You have been hired by a social media analytics company to build a sentiment classifier. Your task is to create a model that can accurately classify product reviews as either positive or negative sentiment, which will help the company analyze customer feedback.
Having worked out simple feature extraction for text and evaluation of classifiers, you will finally put it all together with a larger dataset and machine learning. You will need to implement
- Data loading (already implemented to save you time),
- Text preprocessing,
- Feature extraction,
- Training a classifier, and
- Evaluating predictions made by a trained classifier.
Complete each function and method according to instructions. There is a test for each coding section. Make sure that your code passes all the tests. Passing the tests that you can see will mean you are on the right track.
Implement evaluation functions which will be used to calculate performance metrics when comparing some predicted classes with the corresponding actual classes.
The required packages to import are listed in requirements.txt. You may install and import whatever packages help you solve the assignment. You are not expected to implement any particular solution from scratch.
Hint: scikit-learn is a popular Python library for machine learning. And nltk is a popular Python library for natural language processing.
The dataset (combined_sentiment_data.csv) contains product reviews with their associated sentiments. Each row contains:
sentence,sentiment
"Good case, Excellent value.",positive
"Tied to charger for conversations lasting more than 45 minutes.MAJOR PROBLEMS!!",negative
The method load_data is already implemented to save you time.

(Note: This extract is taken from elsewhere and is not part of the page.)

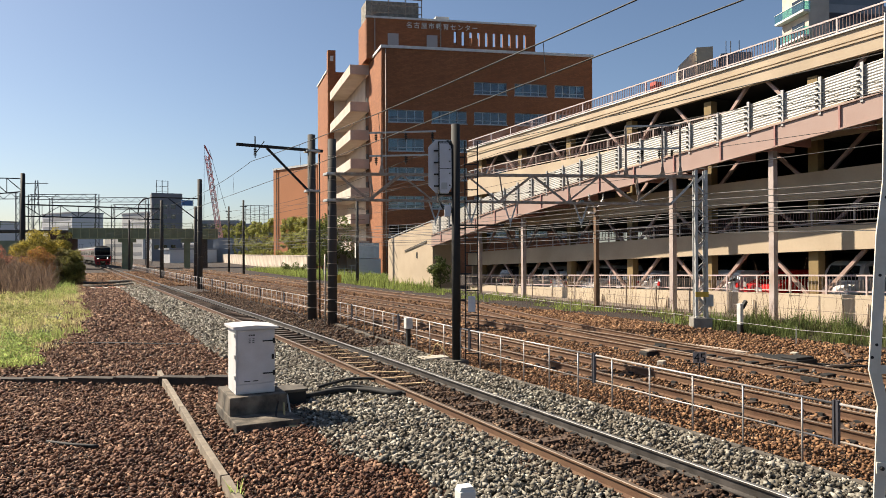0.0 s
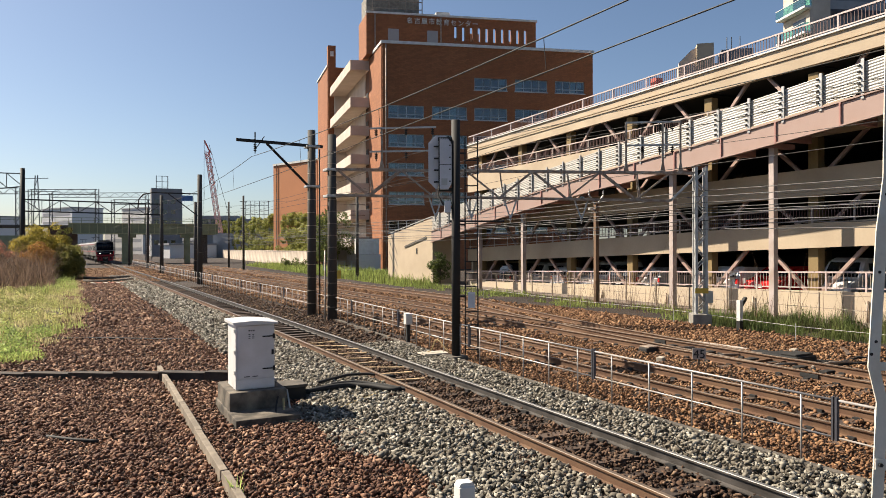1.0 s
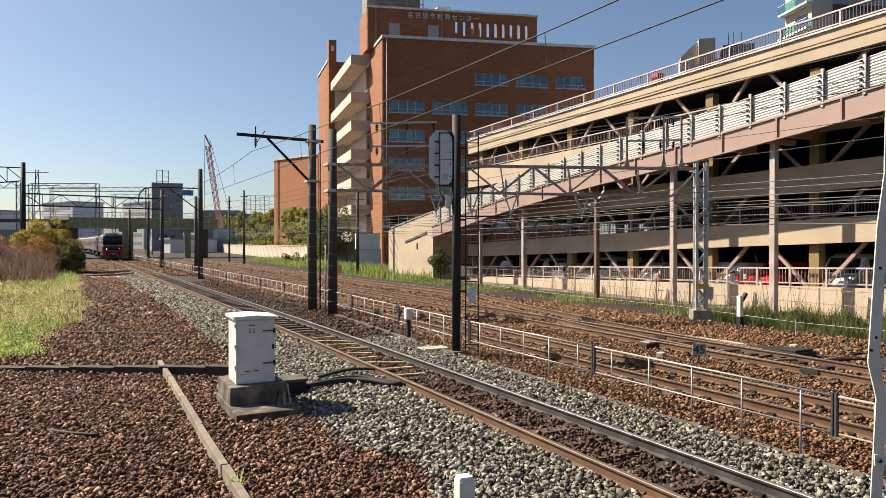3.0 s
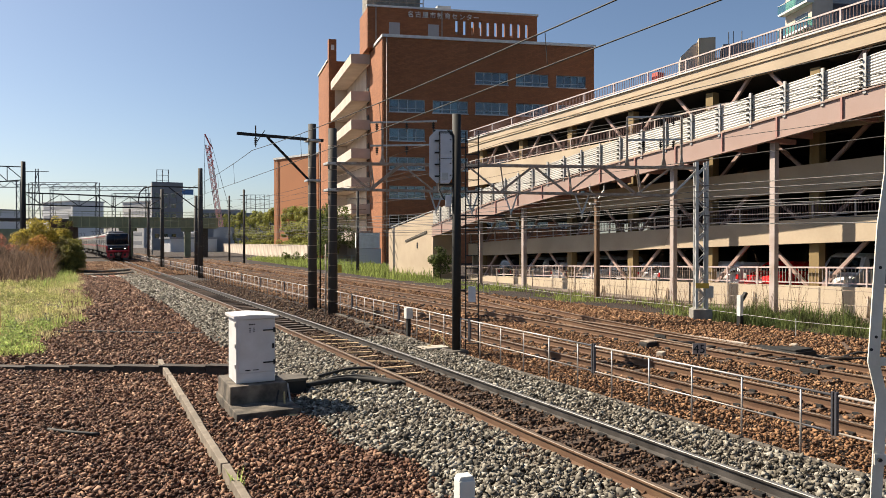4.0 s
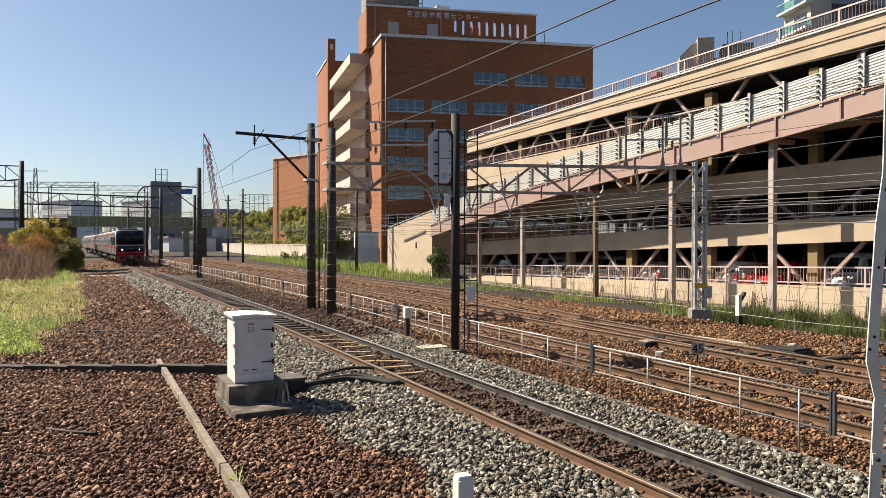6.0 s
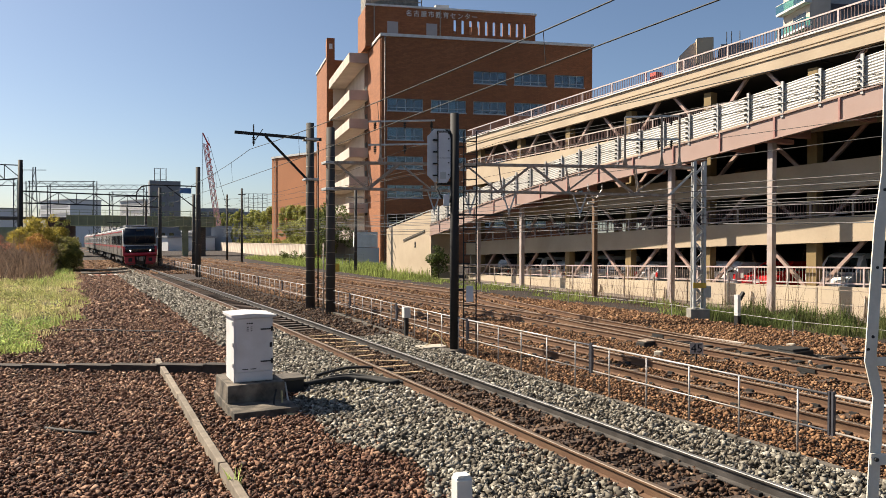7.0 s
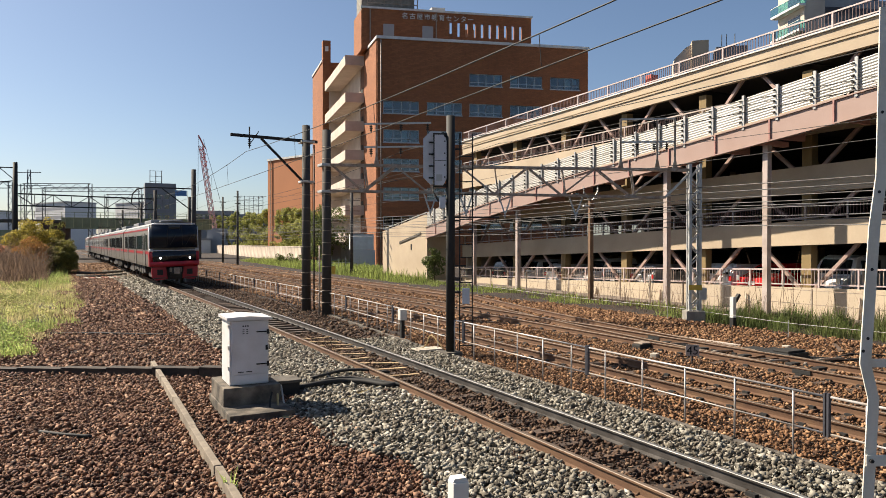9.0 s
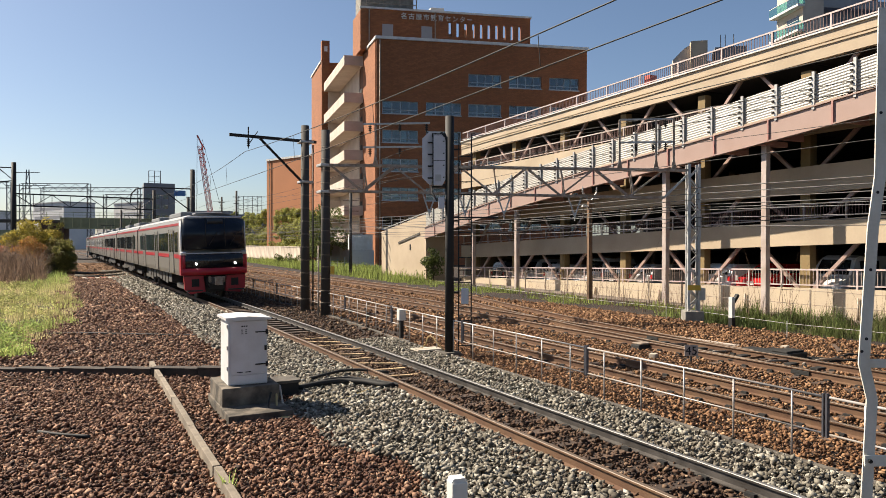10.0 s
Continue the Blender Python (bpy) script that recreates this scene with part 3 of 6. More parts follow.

It returns four lists:
- train_data_raw: list of training data
- train_labels: list of training labels
- test_data_raw: list of test data
- test_labels: list of test labels
The text data should be preprocessed in order to improve the quality of the feature extraction. Implement the function that does this for you. You have wide discretion in selecting which text preprocessing gives the best result when training and evaluating your classifier later.
You need to implement the function preprocess which takes a string---such as that returned by load_file---as input and returns another string comprising preprocessed text.
Must implement at minimum:
- Punctuation removal
- Special character handling
- Stopword removal (may be optional)
The preprocessed text can then be turned into feature vectors in some way, the final step before applying a machine learning algorithm to the training data.
You must implement the function extract_features, which takes two list of strings, a train split and a validation/test split, and returns two numerical array-like objects representing the two data splits.
Implement the function that takes data produced by your feature extraction to train a classifier.
You must implement the function train, which takes two numerical array-like objects (representing the instances and their labels) as input and returns a trained model object. The model object must have a predict method that takes as input a numerical array-like object (representing instances) and returns a numerical array-like object (representing predicted labels).
Implement the function evaluate, which takes as input a trained model, as well as a labeled dataset, and returns the following evaluated performance metrics: recall, precision, F1, and accuracy.